MATERIAL FOR THIS TASK:

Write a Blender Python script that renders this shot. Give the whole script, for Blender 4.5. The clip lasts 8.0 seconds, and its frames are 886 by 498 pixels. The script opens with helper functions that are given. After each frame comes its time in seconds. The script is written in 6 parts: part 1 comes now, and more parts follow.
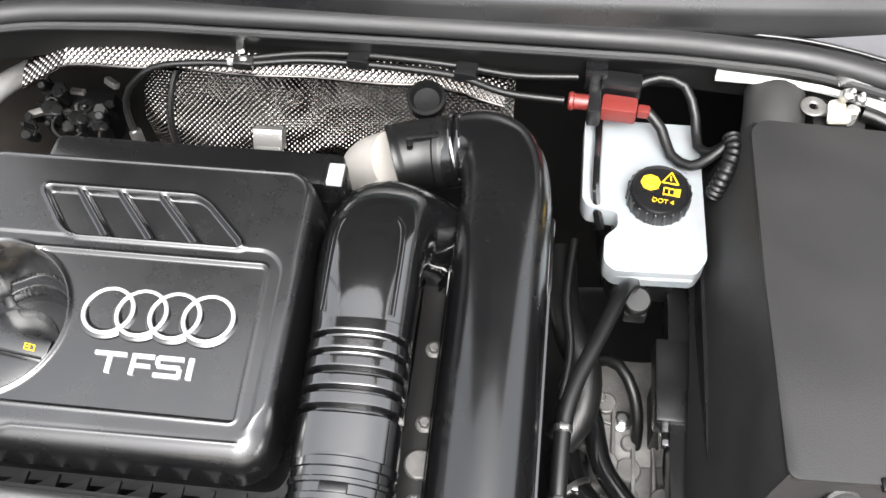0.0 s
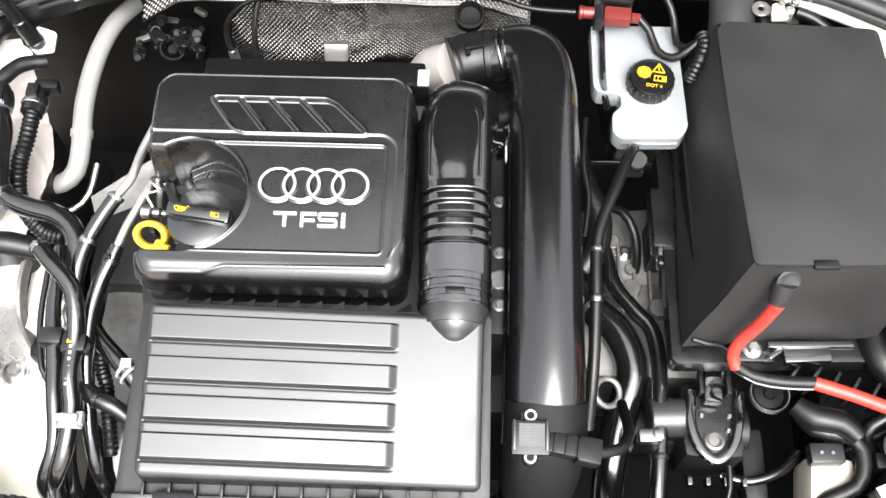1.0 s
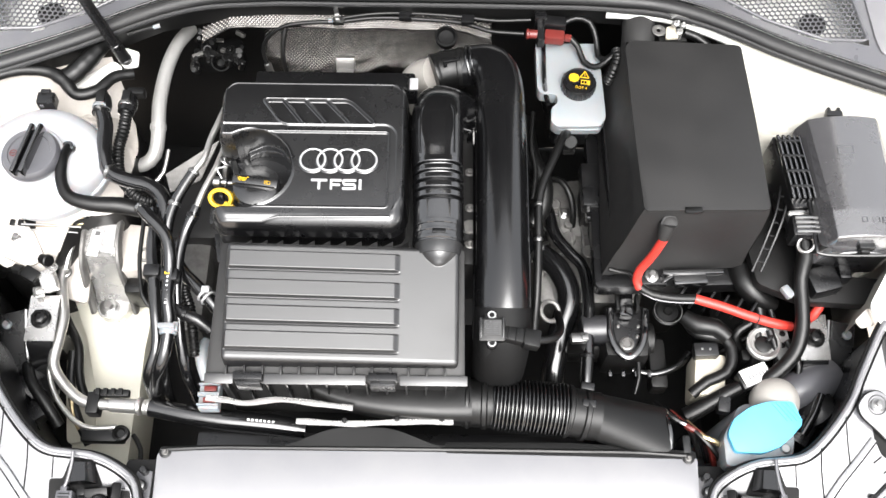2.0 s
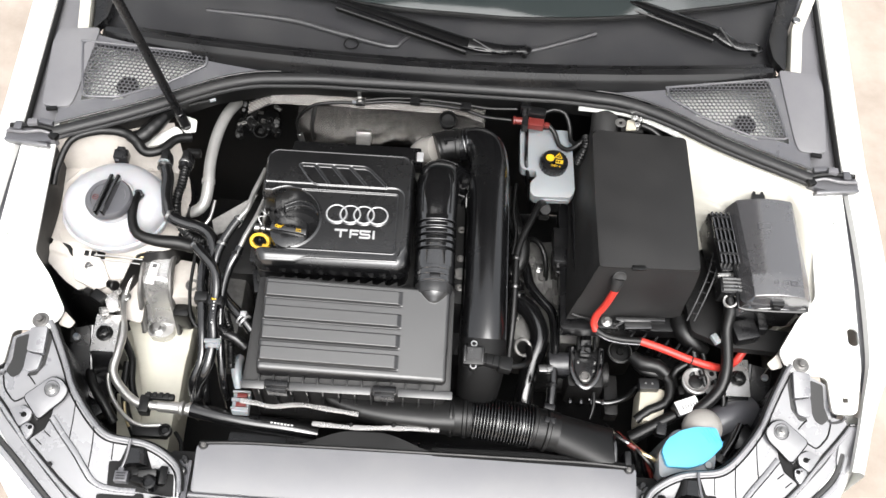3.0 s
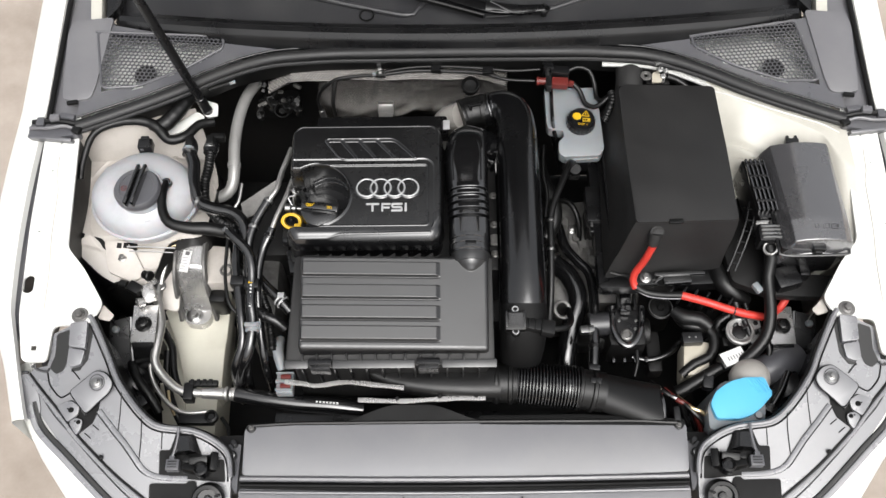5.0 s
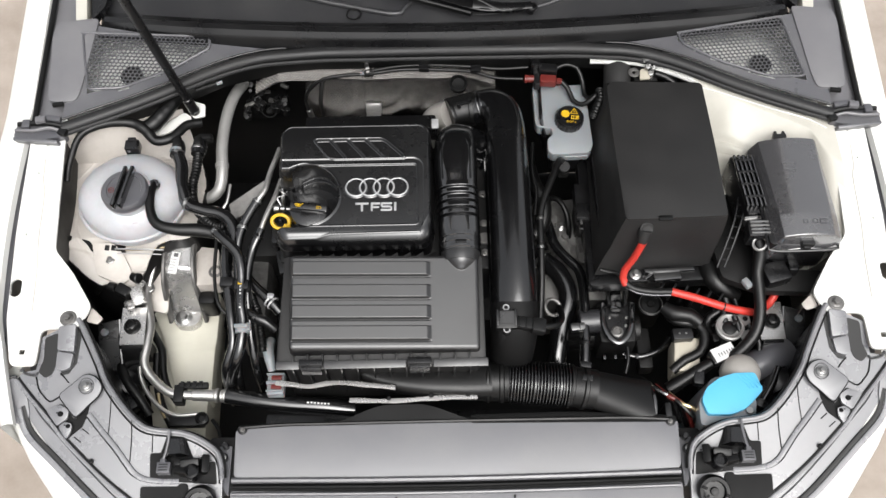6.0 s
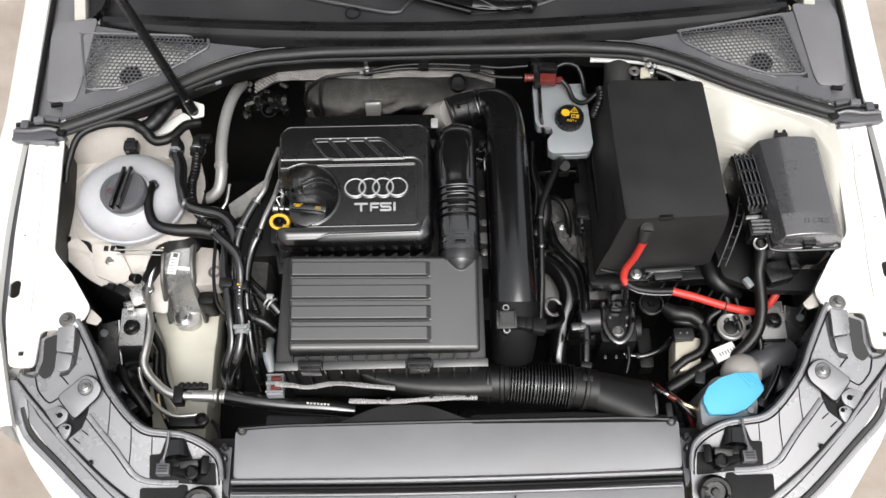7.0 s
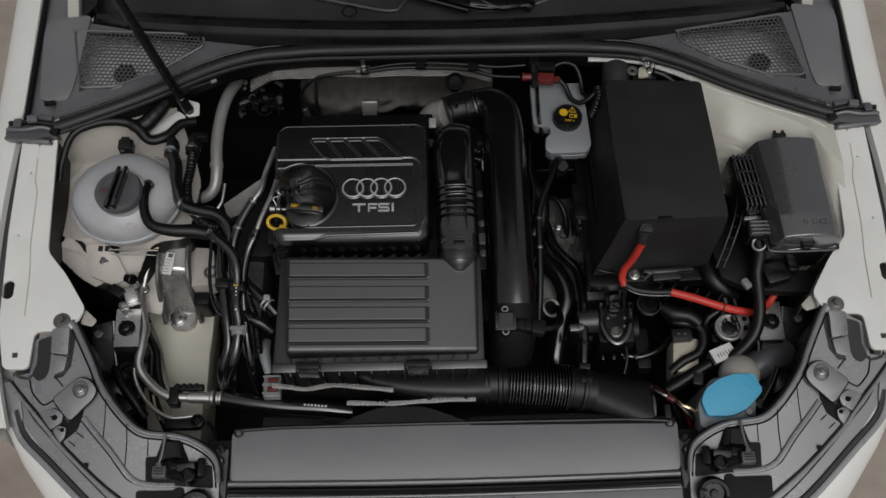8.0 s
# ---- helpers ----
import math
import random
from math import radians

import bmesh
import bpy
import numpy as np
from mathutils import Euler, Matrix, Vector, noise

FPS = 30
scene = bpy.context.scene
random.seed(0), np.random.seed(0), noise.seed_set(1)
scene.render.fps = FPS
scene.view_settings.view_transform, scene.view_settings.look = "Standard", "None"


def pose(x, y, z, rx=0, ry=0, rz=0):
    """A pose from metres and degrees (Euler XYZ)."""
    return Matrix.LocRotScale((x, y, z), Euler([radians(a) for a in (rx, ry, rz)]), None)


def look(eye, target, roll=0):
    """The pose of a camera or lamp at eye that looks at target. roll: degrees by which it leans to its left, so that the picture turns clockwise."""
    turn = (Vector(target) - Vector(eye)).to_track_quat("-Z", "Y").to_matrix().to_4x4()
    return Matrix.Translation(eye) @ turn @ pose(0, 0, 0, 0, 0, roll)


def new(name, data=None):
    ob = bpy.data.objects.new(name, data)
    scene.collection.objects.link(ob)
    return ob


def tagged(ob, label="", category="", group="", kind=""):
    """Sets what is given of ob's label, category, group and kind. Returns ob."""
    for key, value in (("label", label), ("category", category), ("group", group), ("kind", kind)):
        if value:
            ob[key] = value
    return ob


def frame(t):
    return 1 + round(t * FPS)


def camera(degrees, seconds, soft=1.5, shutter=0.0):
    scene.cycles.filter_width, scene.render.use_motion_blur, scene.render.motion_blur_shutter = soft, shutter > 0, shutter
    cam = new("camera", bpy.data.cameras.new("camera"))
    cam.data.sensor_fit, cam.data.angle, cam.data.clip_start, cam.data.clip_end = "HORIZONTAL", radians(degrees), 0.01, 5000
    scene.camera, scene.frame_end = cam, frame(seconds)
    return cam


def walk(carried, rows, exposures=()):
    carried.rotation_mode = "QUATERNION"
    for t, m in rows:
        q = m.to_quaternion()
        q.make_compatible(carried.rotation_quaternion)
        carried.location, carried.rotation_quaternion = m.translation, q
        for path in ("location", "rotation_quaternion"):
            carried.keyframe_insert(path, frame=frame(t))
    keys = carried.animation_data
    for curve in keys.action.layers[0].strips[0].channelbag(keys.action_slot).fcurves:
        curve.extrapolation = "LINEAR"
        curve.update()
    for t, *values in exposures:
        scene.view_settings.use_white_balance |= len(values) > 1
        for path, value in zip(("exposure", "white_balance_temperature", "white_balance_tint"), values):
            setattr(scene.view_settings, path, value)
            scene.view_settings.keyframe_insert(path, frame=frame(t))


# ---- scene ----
cam = camera(49.5, 8.0)
PATH = [
    (0, (0.133, -0.113, 1.626), (-0.039, 0.962, -0.052), -3.1),
    (0.5, (0.065, -0.179, 1.721), (-0.021, 0.754, -0.046), -0.4),
    (1, (0.021, -0.306, 1.878), (-0.017, 0.595, 0.093), -0.6),
    (1.2, (0.019, -0.35, 1.947), (-0.037, 0.53, 0.152), -1.9),
    (2.3, (0.015, -0.639, 2.342), (0.046, 0.288, 0.57), 2.4),
    (2.5, (0.017, -0.684, 2.408), (0.051, 0.279, 0.655), 2.7),
    (3, (0.011, -0.759, 2.534), (0.03, 0.257, 0.812), 4.4),
    (3.5, (-0.021, -0.775, 2.548), (-0.023, 0.217, 0.811), 1.6),
    (4, (-0.026, -0.767, 2.533), (-0.048, 0.207, 0.787), -1.2),
    (4.5, (-0.02, -0.757, 2.521), (-0.043, 0.208, 0.769), -1.6),
    (6, (-0.027, -0.751, 2.515), (-0.015, 0.207, 0.759), -0.5),
    (6.5, (-0.016, -0.743, 2.52), (-0.007, 0.204, 0.758), -1.0),
    (7, (-0.02, -0.742, 2.513), (-0.015, 0.209, 0.754), -1.0),
    (7.5, (-0.035, -0.737, 2.512), (-0.017, 0.21, 0.751), -0.2),
    (8, (-0.039, -0.726, 2.51), (-0.009, 0.214, 0.745), 0.4),
]
EXPOSURE = [(0, 2.23), (0.5, 2.18), (1, 2.13), (1.2, 2.03), (2.3, 1.56), (2.5, 1.45), (3, 1.2), (3.5, 0.94), (4, 0.74), (4.5, 0.63), (6, 0.61), (7, 0.61), (7.3, 0.35), (7.5, 0.08), (8, -1.02)]
walk(cam, [(t, look(eye, target, roll)) for t, eye, target, roll in PATH], EXPOSURE)

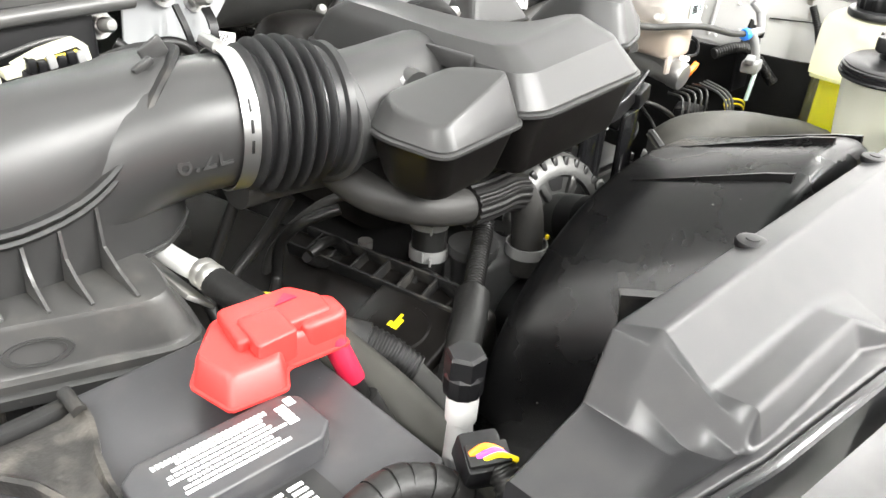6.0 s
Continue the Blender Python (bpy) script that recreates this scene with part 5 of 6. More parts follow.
single("cable_anchor", join(rbox(0.418, 0.955, 1.527, 0.05, 0.012, 0.012, 0.003, (0, -12, 20)), rbox(0.44, 0.968, 1.49, 0.018, 0.014, 0.014, 0.003)), BLACK, "black cable anchor on the hood hinge", "clip")
hose("cowl_cable", [(0.35, 1.06, 1.338), (0.385, 1.03, 1.330), (0.41, 1.01, 1.30), (0.42, 0.995, 1.262)], 0.0042, RUBBER, "black cable dropping from the cowl end", cat="cable")
hose("rail_cable", [(0.412, 0.975, 1.258), (0.445, 0.960, 1.248), (0.461, 0.940, 1.238), (0.473, 0.90, 1.224), (0.481, 0.868, 1.217), (0.493, 0.81, 1.219), (0.503, 0.76, 1.226), (0.506, 0.66, 1.224), (0.508, 0.55, 1.222), (0.510, 0.40, 1.216), (0.512, 0.3, 1.21)], 0.0042, RUBBER, "black cable clipped along the fender rail", cat="cable", sub=10)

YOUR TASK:
In the listing above, find the line with "for t, m in" and the line with "scene.view_settings.keyframe_insert(path, frame=frame(t))", then print exactly those two lines and every line between them, and nothing more.

OUTPUT OF THE TASK:
    for t, m in rows:
        q = m.to_quaternion()
        q.make_compatible(carried.rotation_quaternion)
        carried.location, carried.rotation_quaternion = m.translation, q
        for path in ("location", "rotation_quaternion"):
            carried.keyframe_insert(path, frame=frame(t))
    keys = carried.animation_data
    for curve in keys.action.layers[0].strips[0].channelbag(keys.action_slot).fcurves:
        curve.extrapolation = "LINEAR"
        curve.update()
    for t, *values in exposures:
        scene.view_settings.use_white_balance |= len(values) > 1
        for path, value in zip(("exposure", "white_balance_temperature", "white_balance_tint"), values):
            setattr(scene.view_settings, path, value)
            scene.view_settings.keyframe_insert(path, frame=frame(t))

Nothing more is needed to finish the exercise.